▶ [WHAT TO PRODUCE]
Copy all of the material word for word, except for the pictures.

▶ [DATA PROVIDED]
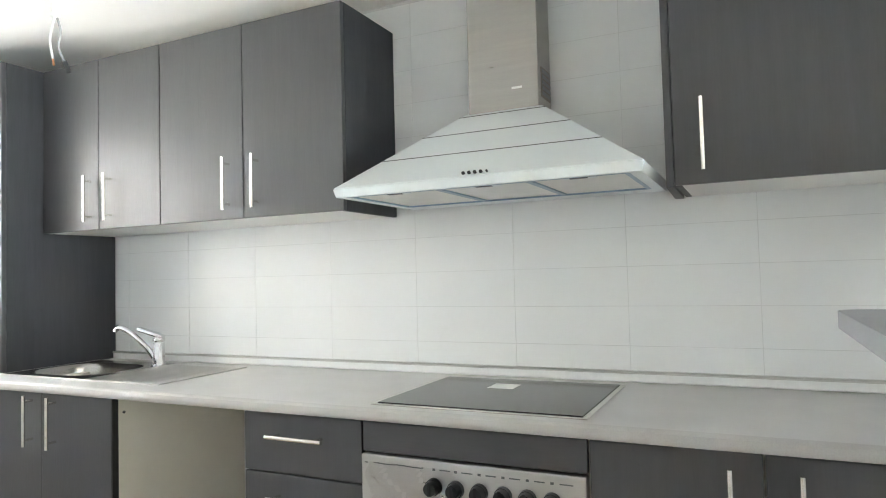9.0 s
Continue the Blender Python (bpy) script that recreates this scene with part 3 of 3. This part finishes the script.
for i in range(nx + 1):
    x = SX0 + (SX1 - SX0) * i / nx
    row = []
    for j in range(ny + 1):
        y = SY0 + (SD - SY0) * j / ny
        inside = 0.04 < x - SX0 < 0.40 and 0 < j < ny
        taper = min(1.0, (j / ny) * 5, (1 - j / ny) * 5)
        ridge = (0.5 - 0.5 * math.cos((x - SX0 - 0.04) / 0.36 * math.pi * 30)) * 0.0042 * taper if inside else 0.0
        row.append(bm.verts.new((x, y, z - (0.003 if inside else 0) + ridge)))
    g.append(row)
for i in range(nx):
    for j in range(ny):
        bm.faces.new((g[i][j], g[i + 1][j], g[i + 1][j + 1], g[i][j + 1]))
part("drainer", bm, SINK_STEEL, sk, "ribbed draining board", True)
bm = B()
for b in ((SX0 - 0.002, SY0 - 0.002, SX1 + 0.002, SY0), (SX0 - 0.002, SY1, SX1 + 0.002, SY1 + 0.002), (SX0 - 0.002, SY0, SX0, SY1), (SX1, SY0, SX1 + 0.002, SY1)):
    box(bm, b[0], b[1], WT - 0.0, b[2], b[3], z + 0.0005)
part("rim", bm, SINK_STEEL, sk)
part("drain", rod(B(), (BX, BY, z - 0.1605), (BX, BY, z - 0.155), 0.032, 24), CHROME, sk, smooth=True)
TX, TY = 3.425, 2.808
tap = thing("kitchen_tap", (TX, TY, z), "chrome single-lever kitchen tap with a slanting spout", "tap")
bm = rod(B(), (TX, TY, z), (TX, TY, z + 0.006), 0.031, 24)
rod(bm, (TX, TY, z + 0.006), (TX, TY, z + 0.105), 0.0245, 24, 0.0225)
part("body", bm, CHROME, tap, smooth=True)
part("spout", tube(B(), [(TX - 0.009, TY + 0.02, z + 0.035), (TX - 0.023, TY + 0.05, z + 0.08), (TX - 0.049, TY + 0.108, z + 0.138), (TX - 0.064, TY + 0.143, z + 0.160), (TX - 0.072, TY + 0.166, z + 0.161), (TX - 0.076, TY + 0.175, z + 0.148)], 0.0125, 12), CHROME, tap, smooth=True)
bm = B()
ball(bm, (TX, TY, z + 0.108), 0.0255, (1, 1, 0.8), 3)
wedge = box(B(), -0.017, -0.02, -0.006, 0.017, 0.10, 0.012, 0.006, 2)
for v in wedge.verts:
    v.co.x *= 1.1 - 3.0 * max(0.0, v.co.y)
bmesh.ops.transform(wedge, matrix=Matrix.Translation((TX, TY, z + 0.122)) @ Matrix.Rotation(radians(20), 4, 'Z') @ Matrix.Rotation(radians(18), 4, 'X'), verts=wedge.verts[:])
lever_mesh = bpy.data.meshes.new("lever_blade")
wedge.to_mesh(lever_mesh)
wedge.free()
bm.from_mesh(lever_mesh)
part("lever", bm, CHROME, tap, "chrome lever on top", True)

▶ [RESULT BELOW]
9.0 s
Continue the Blender Python (bpy) script that recreates this scene with part 3 of 3. This part finishes the script.
for i in range(nx + 1):
    x = SX0 + (SX1 - SX0) * i / nx
    row = []
    for j in range(ny + 1):
        y = SY0 + (SD - SY0) * j / ny
        inside = 0.04 < x - SX0 < 0.40 and 0 < j < ny
        taper = min(1.0, (j / ny) * 5, (1 - j / ny) * 5)
        ridge = (0.5 - 0.5 * math.cos((x - SX0 - 0.04) / 0.36 * math.pi * 30)) * 0.0042 * taper if inside else 0.0
        row.append(bm.verts.new((x, y, z - (0.003 if inside else 0) + ridge)))
    g.append(row)
for i in range(nx):
    for j in range(ny):
        bm.faces.new((g[i][j], g[i + 1][j], g[i + 1][j + 1], g[i][j + 1]))
part("drainer", bm, SINK_STEEL, sk, "ribbed draining board", True)
bm = B()
for b in ((SX0 - 0.002, SY0 - 0.002, SX1 + 0.002, SY0), (SX0 - 0.002, SY1, SX1 + 0.002, SY1 + 0.002), (SX0 - 0.002, SY0, SX0, SY1), (SX1, SY0, SX1 + 0.002, SY1)):
    box(bm, b[0], b[1], WT - 0.0, b[2], b[3], z + 0.0005)
part("rim", bm, SINK_STEEL, sk)
part("drain", rod(B(), (BX, BY, z - 0.1605), (BX, BY, z - 0.155), 0.032, 24), CHROME, sk, smooth=True)
TX, TY = 3.425, 2.808
tap = thing("kitchen_tap", (TX, TY, z), "chrome single-lever kitchen tap with a slanting spout", "tap")
bm = rod(B(), (TX, TY, z), (TX, TY, z + 0.006), 0.031, 24)
rod(bm, (TX, TY, z + 0.006), (TX, TY, z + 0.105), 0.0245, 24, 0.0225)
part("body", bm, CHROME, tap, smooth=True)
part("spout", tube(B(), [(TX - 0.009, TY + 0.02, z + 0.035), (TX - 0.023, TY + 0.05, z + 0.08), (TX - 0.049, TY + 0.108, z + 0.138), (TX - 0.064, TY + 0.143, z + 0.160), (TX - 0.072, TY + 0.166, z + 0.161), (TX - 0.076, TY + 0.175, z + 0.148)], 0.0125, 12), CHROME, tap, smooth=True)
bm = B()
ball(bm, (TX, TY, z + 0.108), 0.0255, (1, 1, 0.8), 3)
wedge = box(B(), -0.017, -0.02, -0.006, 0.017, 0.10, 0.012, 0.006, 2)
for v in wedge.verts:
    v.co.x *= 1.1 - 3.0 * max(0.0, v.co.y)
bmesh.ops.transform(wedge, matrix=Matrix.Translation((TX, TY, z + 0.122)) @ Matrix.Rotation(radians(20), 4, 'Z') @ Matrix.Rotation(radians(18), 4, 'X'), verts=wedge.verts[:])
lever_mesh = bpy.data.meshes.new("lever_blade")
wedge.to_mesh(lever_mesh)
wedge.free()
bm.from_mesh(lever_mesh)
part("lever", bm, CHROME, tap, "chrome lever on top", True)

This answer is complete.